──────── COLLECTED DATA ────────
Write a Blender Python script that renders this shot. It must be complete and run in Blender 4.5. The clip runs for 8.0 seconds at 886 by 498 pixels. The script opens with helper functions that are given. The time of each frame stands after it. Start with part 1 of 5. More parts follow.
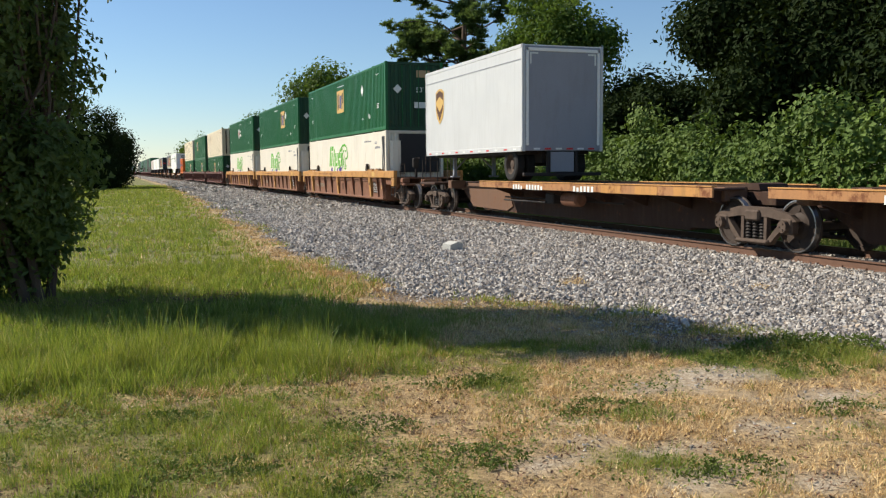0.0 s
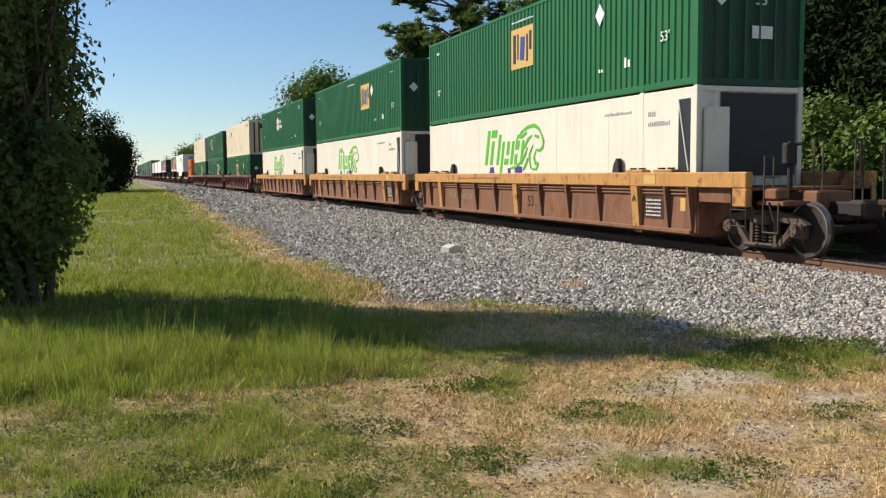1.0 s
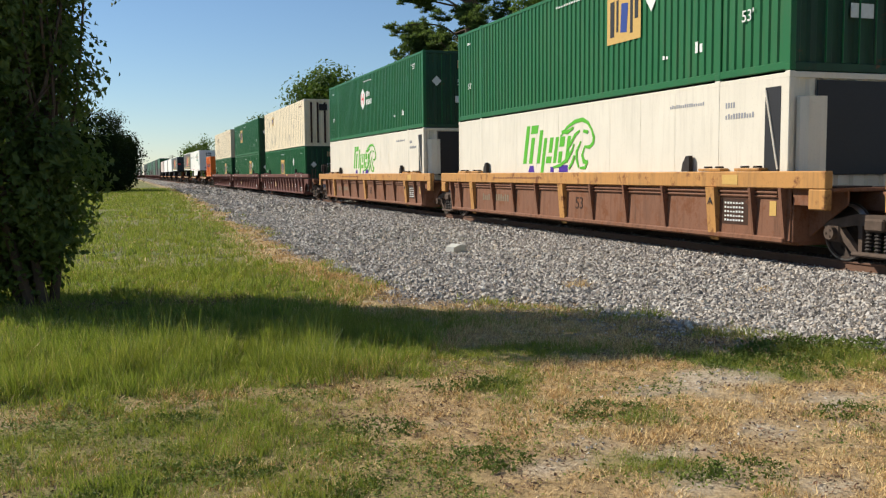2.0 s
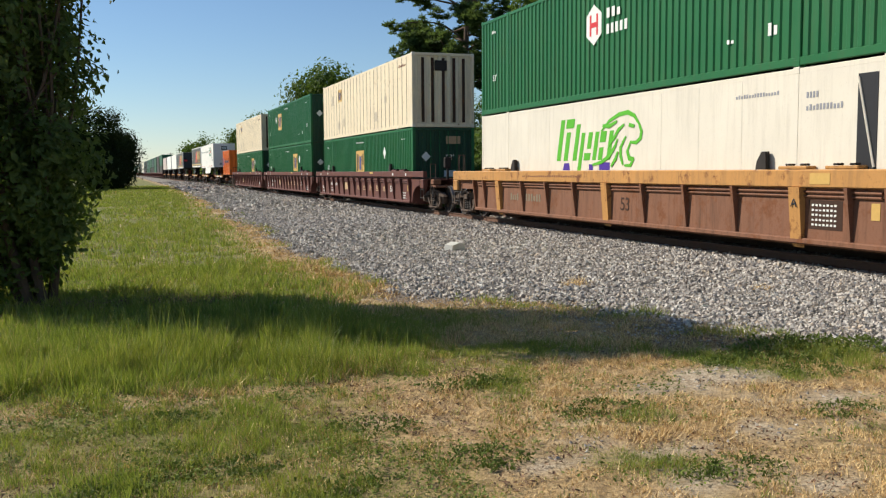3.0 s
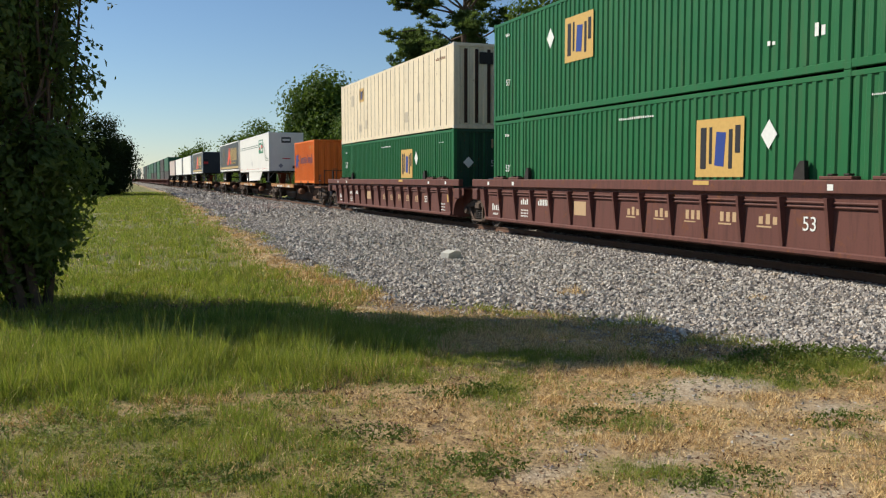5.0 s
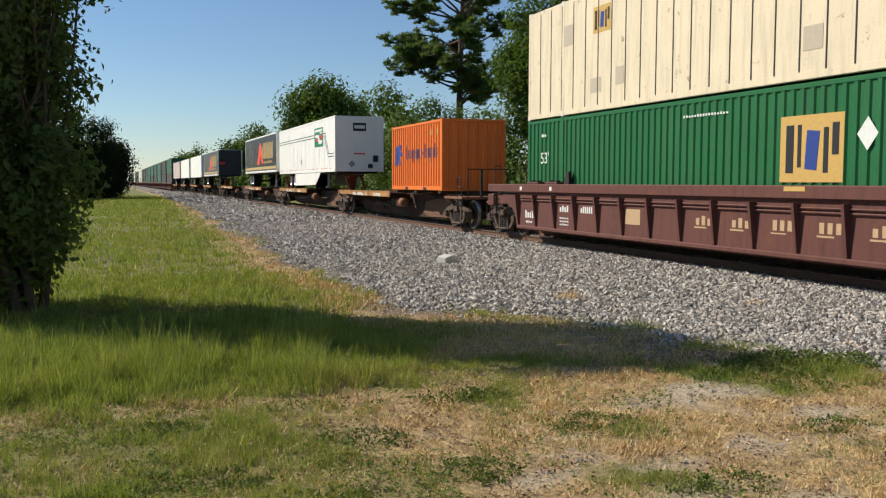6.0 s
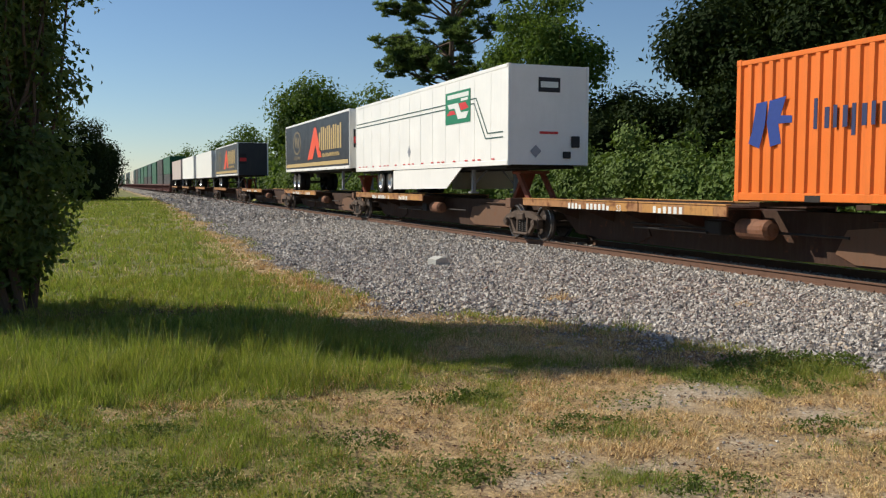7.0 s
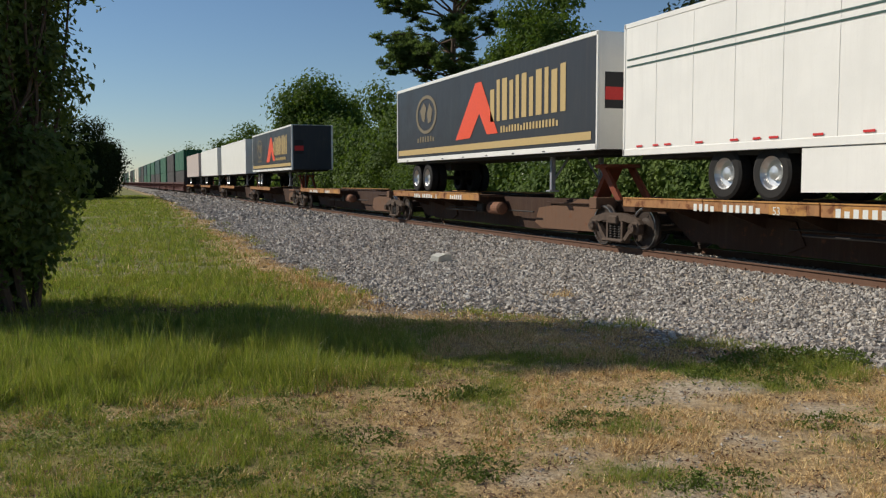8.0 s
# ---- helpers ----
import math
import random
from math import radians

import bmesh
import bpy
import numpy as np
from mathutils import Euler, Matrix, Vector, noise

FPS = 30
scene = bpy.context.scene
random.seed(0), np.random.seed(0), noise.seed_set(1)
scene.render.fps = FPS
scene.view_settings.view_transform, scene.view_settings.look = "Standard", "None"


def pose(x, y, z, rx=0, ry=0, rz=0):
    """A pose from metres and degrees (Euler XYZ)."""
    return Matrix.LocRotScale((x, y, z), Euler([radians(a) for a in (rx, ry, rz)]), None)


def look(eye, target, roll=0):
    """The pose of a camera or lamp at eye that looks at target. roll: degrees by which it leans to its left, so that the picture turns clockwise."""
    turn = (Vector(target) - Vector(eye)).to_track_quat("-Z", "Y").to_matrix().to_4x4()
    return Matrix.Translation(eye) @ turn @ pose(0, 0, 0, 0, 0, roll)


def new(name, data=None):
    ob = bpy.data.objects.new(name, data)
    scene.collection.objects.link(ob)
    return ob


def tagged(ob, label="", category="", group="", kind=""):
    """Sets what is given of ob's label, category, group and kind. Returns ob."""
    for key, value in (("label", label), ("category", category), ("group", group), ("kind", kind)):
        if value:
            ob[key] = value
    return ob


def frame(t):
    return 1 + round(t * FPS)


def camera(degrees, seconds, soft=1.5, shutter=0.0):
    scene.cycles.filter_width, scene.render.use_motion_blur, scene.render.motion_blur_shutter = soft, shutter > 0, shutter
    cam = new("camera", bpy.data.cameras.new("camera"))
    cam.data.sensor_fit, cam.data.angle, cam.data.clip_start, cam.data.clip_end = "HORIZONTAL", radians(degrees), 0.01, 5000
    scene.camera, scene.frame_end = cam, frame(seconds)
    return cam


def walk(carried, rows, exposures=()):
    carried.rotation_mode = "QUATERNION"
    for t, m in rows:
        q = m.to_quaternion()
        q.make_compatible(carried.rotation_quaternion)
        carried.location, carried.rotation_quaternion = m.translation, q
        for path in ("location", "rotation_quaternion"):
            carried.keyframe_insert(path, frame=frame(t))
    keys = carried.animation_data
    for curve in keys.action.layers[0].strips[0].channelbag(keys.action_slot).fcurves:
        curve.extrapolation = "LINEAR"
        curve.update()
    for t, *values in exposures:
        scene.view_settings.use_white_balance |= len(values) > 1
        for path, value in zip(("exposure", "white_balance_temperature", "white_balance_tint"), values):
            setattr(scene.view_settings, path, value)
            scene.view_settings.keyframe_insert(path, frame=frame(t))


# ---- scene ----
────────
▸ **WRITTEN REQUEST**
Your task is to return, exactly and on their own, the lines from the one containing "for key, value" through the last line of the listing.

▸ **REPLY**
    for key, value in (("label", label), ("category", category), ("group", group), ("kind", kind)):
        if value:
            ob[key] = value
    return ob


def frame(t):
    return 1 + round(t * FPS)


def camera(degrees, seconds, soft=1.5, shutter=0.0):
    scene.cycles.filter_width, scene.render.use_motion_blur, scene.render.motion_blur_shutter = soft, shutter > 0, shutter
    cam = new("camera", bpy.data.cameras.new("camera"))
    cam.data.sensor_fit, cam.data.angle, cam.data.clip_start, cam.data.clip_end = "HORIZONTAL", radians(degrees), 0.01, 5000
    scene.camera, scene.frame_end = cam, frame(seconds)
    return cam


def walk(carried, rows, exposures=()):
    carried.rotation_mode = "QUATERNION"
    for t, m in rows:
        q = m.to_quaternion()
        q.make_compatible(carried.rotation_quaternion)
        carried.location, carried.rotation_quaternion = m.translation, q
        for path in ("location", "rotation_quaternion"):
            carried.keyframe_insert(path, frame=frame(t))
    keys = carried.animation_data
    for curve in keys.action.layers[0].strips[0].channelbag(keys.action_slot).fcurves:
        curve.extrapolation = "LINEAR"
        curve.update()
    for t, *values in exposures:
        scene.view_settings.use_white_balance |= len(values) > 1
        for path, value in zip(("exposure", "white_balance_temperature", "white_balance_tint"), values):
            setattr(scene.view_settings, path, value)
            scene.view_settings.keyframe_insert(path, frame=frame(t))


# ---- scene ----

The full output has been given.